This is the twelfth movie in my Ridley Scott retrospective.
Gladiator is one of those movies, like for example Titanic and American Beauty, that people have turned against for some reason. I don’t know what it is, but it seems to be cool nowadays to go against the grain just for the sake of it. I am not one of those people. I loved Gladiator when it was released back in 2000 and I love it now, twelve years later. This is a very powerful piece of film making.
The very thought of a sword and sandal epic was outrageous before Gladiator was released. Few had tried in the years since Cleopatra and just about all had failed. Ridley Scott poured the stuffy Ben-Hur-type movie into the shell of a modern action drama. With the help of state-of-the-art visual and digital effects he kept the cost relatively low and created exhilarating setpieces that continue to thrill to this day.
From the opening scenes on the battlefield of Germania to the gladiatorial training in Morocco and the climatic battles in the Colloseum, it is all arranged, shot and directed to perfection. Scott decided to go with a gritty realism that we were not accustomed with in this genre. The fights are incredibly brutal and show us a glimmer of what these fights perhaps were back in the day. They probably were a lot more brutal than what Scott shows us.
Underneath all this brutality lies a touching story about a man who really wants nothing more than to go home. Just like Tom Hanks in Saving Private Ryan, Maximus is a man who rose to the call of duty, but now he is tired and he wants to go back to his wife and son. He doesn’t crave power, although he gets it handed to him on a silver platter. He is understandably devastated when everything he knew and loved is yanked away from him.
Crowe plays Maximus with such understated intensity that it is really hard not to root for him. He is a tough character. He kills people when is asked to do so, but he also manages to rally the people around him to stand by side and fight for his plight. He wants revenge for what has been done to him more than anything. He will not fell any remorse for the death of his opponent. He is a killer and still we sit there, tears filling our eyes, when he starts his way towards his wife and child. Crowe is a master in this movie and deserves the Oscar he got fair and square.
Crowe has help across the board. Joaquin Phoenix plays his opponent, a young Emperor who behaves more like a petulant child than a statesman. Connie Nielsen is his, maybe, ex-lover who wants to help him so bad, but fears for the life of her son. Richard Harris is an aging emperor who has to choose what’s best for his empire, even though this will upset the one person you don’t want to taunt. There are so many fine performances in Gladiator that it is hard to describe them all here. You just have to see it to believe it.
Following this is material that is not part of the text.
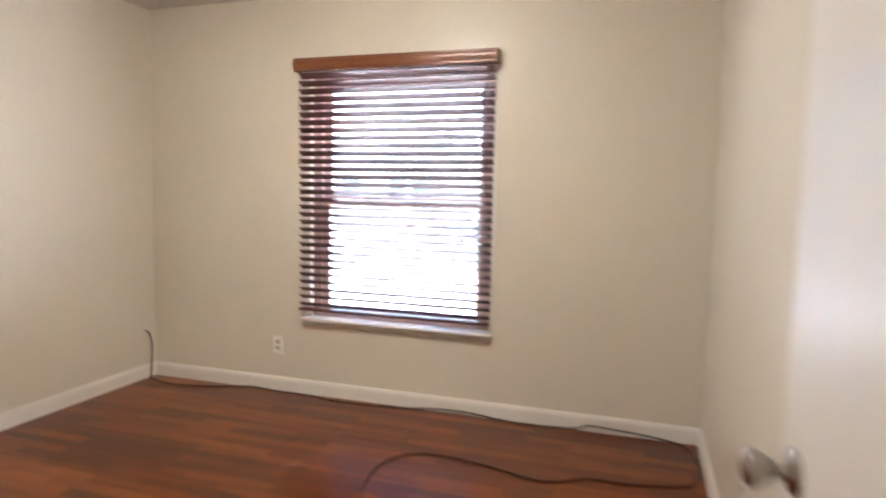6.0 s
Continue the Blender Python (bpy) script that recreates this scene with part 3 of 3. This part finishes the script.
def wood_blind(x0, x1, v0, v1, y, z_top, z_bottom, label):
    """A stained wooden blind hung in front of a window: valance, head rail, slats, ladders, bottom rail, cords."""
    root = thing("window_blind", pose(0, 0, 0), label, "window blind", "stained wooden blinds")
    # valance with a rounded face and two returns
    bm = bmesh.new()
    prof = [(0.0, -0.080), (-0.006, -0.080), (-0.010, -0.074), (-0.010, -0.064), (-0.014, -0.058), (-0.017, -0.040), (-0.017, -0.026),
            (-0.013, -0.014), (-0.009, -0.010), (-0.009, -0.003), (-0.006, 0.0), (0.0, 0.0)]
    ends = [[bm.verts.new((x, y + 0.017 + a - 0.045, z_top + b * 0.95)) for a, b in prof] for x in (v0, v1)]
    n = len(prof)
    for k in range(n):
        bm.faces.new((ends[0][k], ends[0][(k + 1) % n], ends[1][(k + 1) % n], ends[1][k]))
    bm.faces.new(ends[0])
    bm.faces.new(ends[1][::-1])
    bmesh.ops.recalc_face_normals(bm, faces=list(bm.faces))
    part("valance", bm, M_VALANCE, root, "red-brown stained moulded valance")
    for xa in (v0, v1 - 0.010):
        part("valance_return", block(xa, y - 0.0275, z_top - 0.078, xa + 0.010, R3_N - 0.001, z_top - 0.001, 0.002), M_VALANCE, root)
    part("head_rail", block(x0 + 0.004, y - 0.024, z_top - 0.072, x1 - 0.004, y + 0.028, z_top - 0.022, 0.002), M_SLAT, root)
    part("mounting_bracket", block(x0 + 0.05, y + 0.0285, z_top - 0.070, x0 + 0.09, R3_N - 0.001, z_top - 0.022, 0.001), M_BRONZE, root)
    part("mounting_bracket", block(x1 - 0.09, y + 0.0285, z_top - 0.070, x1 - 0.05, R3_N - 0.001, z_top - 0.022, 0.001), M_BRONZE, root)
    count = 31
    pitch = (z_top - 0.100 - z_bottom - 0.032) / (count - 1)
    me = slat_mesh(x1 - x0)
    for k in range(count):
        ob = new("slat", me)
        ob.parent = root
        ob.matrix_local = Matrix.Translation(((x0 + x1) / 2, y, z_bottom + 0.032 + k * pitch)) @ Matrix.Rotation(radians(random.uniform(-1.2, 1.2)), 4, "X")
    part("bottom_rail", block(x0, y - 0.024, z_bottom - 0.009, x1, y + 0.024, z_bottom + 0.009, 0.004), M_SLAT, root)
    span = x1 - x0
    for fr in (0.10, 0.37, 0.63, 0.90):
        x = x0 + span * fr
        for dy in (-0.0265, 0.0265):
            part("ladder_cord", block(x - 0.0011, y + dy - 0.0011, z_bottom, x + 0.0011, y + dy + 0.0011, z_top - 0.073), M_CORDING, root)
    for dx, drop in ((0.012, 0.60), (0.024, 0.78)):
        c = part("pull_cord", sweep([(x0 + dx, y - 0.034, z_top - 0.07), (x0 + dx - 0.002, y - 0.036, z_top - 0.3), (x0 + dx, y - 0.035, z_top - drop)], 0.0013, 6, 4), M_CORDING, root)
        t = part("tassel", lathe([(0.0, 0.0), (0.003, -0.001), (0.0065, -0.016), (0.0065, -0.024), (0.0, -0.027)], 12), M_VALANCE, c, "turned wooden cord tassel", smooth=True)
        t.location = (x0 + dx, y - 0.035, z_top - drop)
    part("tilt_wand", sweep([(x1 - 0.03, y - 0.033, z_top - 0.07), (x1 - 0.03, y - 0.034, z_top - 0.4), (x1 - 0.03, y - 0.034, z_top - 0.80)], 0.0035, 8, 2), M_SLAT, root)
    return root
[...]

This also counts for the brilliant sets and surroundings for the story. The way Scott has used real places and enhanced them to his liking is nothing short of astonishing. The moment Maximus and the gladiators enter the Colosseum for the first and the camera does a 360 around them at a low angle so we see all the way to the top of the arena is breathtaking to say the least. Moments like these are peppered all the way through Gladiator and I guarantee you that you won’t notice the majority of them. This way of working would pave the way for Scott’s next huge project, Kingdom of Heaven, but more on that later.
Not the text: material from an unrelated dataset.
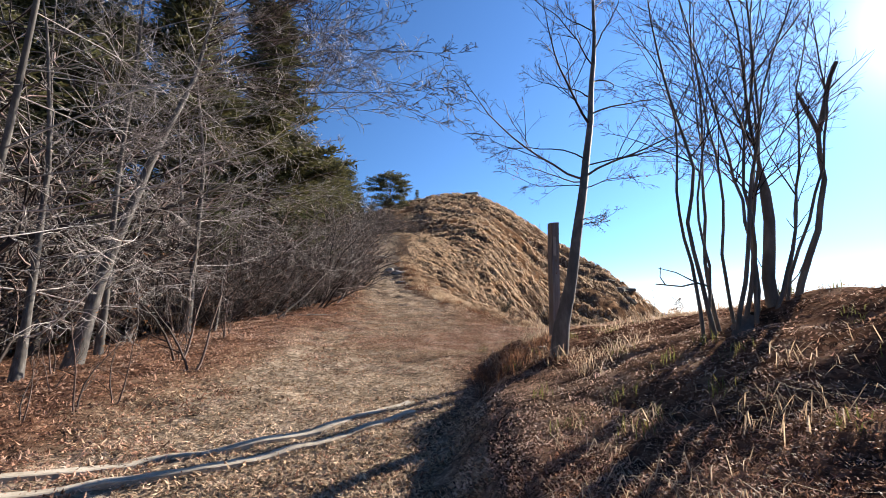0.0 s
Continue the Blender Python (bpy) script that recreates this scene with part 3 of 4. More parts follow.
def umbrella_pine(name, seed, x, y, height, label):
    """Old pine: bare bole, spreading limbs, a rounded crown of flat needle pads."""
    rng = np.random.default_rng(seed)
    e = thing(name, x, y, label, "tree")
    trunk, crown = Bundle(), Bundle()
    tp, tr = limb(rng, (0, 0, 0), (0.05, 0, 1), height * 0.86, 0.24, 10, 0.04, 0.05, 0.2)
    trunk.tube(tp, tr, 8)
    for k in range(120):
        a, h = rng.uniform(0, 2 * math.pi), rng.uniform(-1.25, 1.0)
        wide = math.sqrt(max(1 - (max(h, -0.6) * 0.93) ** 2, 0.1)) * rng.uniform(0.45, 1.08)
        c = np.array([math.sin(a) * wide * height * 0.43, math.cos(a) * wide * height * 0.43, height * (0.66 + 0.33 * h)])
        f = np.clip((c[2] - 0.22 * wide * height) / (height * 0.86), 0.3, 0.97) * 10
        i = min(int(f), 9)
        at = tp[i] + (tp[i + 1] - tp[i]) * (f - i)
        s = np.linspace(0, 1, 5)[:, None]
        path = at * (1 - s) + c * s + np.array([0, 0, -0.5]) * (s * (1 - s))
        trunk.tube(path, 0.06 * (1.1 - s[:, 0]), 3)
        way = c - at
        for g in range(4):
            needle_spray(rng, crown, c + rng.normal(0, 0.45, 3) * np.array([1, 1, 0.25]), way + rng.normal(0, 1.2, 3), rng.uniform(1.4, 2.2), 26)
    trunk.build("trunk", MAT_PINE_BARK, e)
    crown.build("crown", MAT_NEEDLE, e, smooth=False)
    return e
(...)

Gladiator is long, but that is something we have come to expect from Scott. Most of his movies have been around or above two hours. This time this is not an issue. There is no wasted second in Gladiator. On the blu-ray there is an enhanced version that has several scenes added to it. These don’t really add anything to the story and Scott doesn’t even want these in there, because at the beginning he says to the camera that this is not the director’s cut. The only reason I can think of why you should watch that version is the commentary by Scott and Crowe together. They are really funny together and reveal tons of information about the process behind Gladiator.
It is unfortunate that Gladiator’s achievement of reviving the sword-and-sandal genre hasn’t yielded a great many movies like it. We got Troy, 300 and Alexander, which were average at best, and a slew of vastly inferior movies like the wretched Clash of the Titans. It’s a shame, because this genre has the potential to provide great drama. But let’s not end on a down note. We have Gladiator and we have to be thankful for this. I love Gladiator and so should you.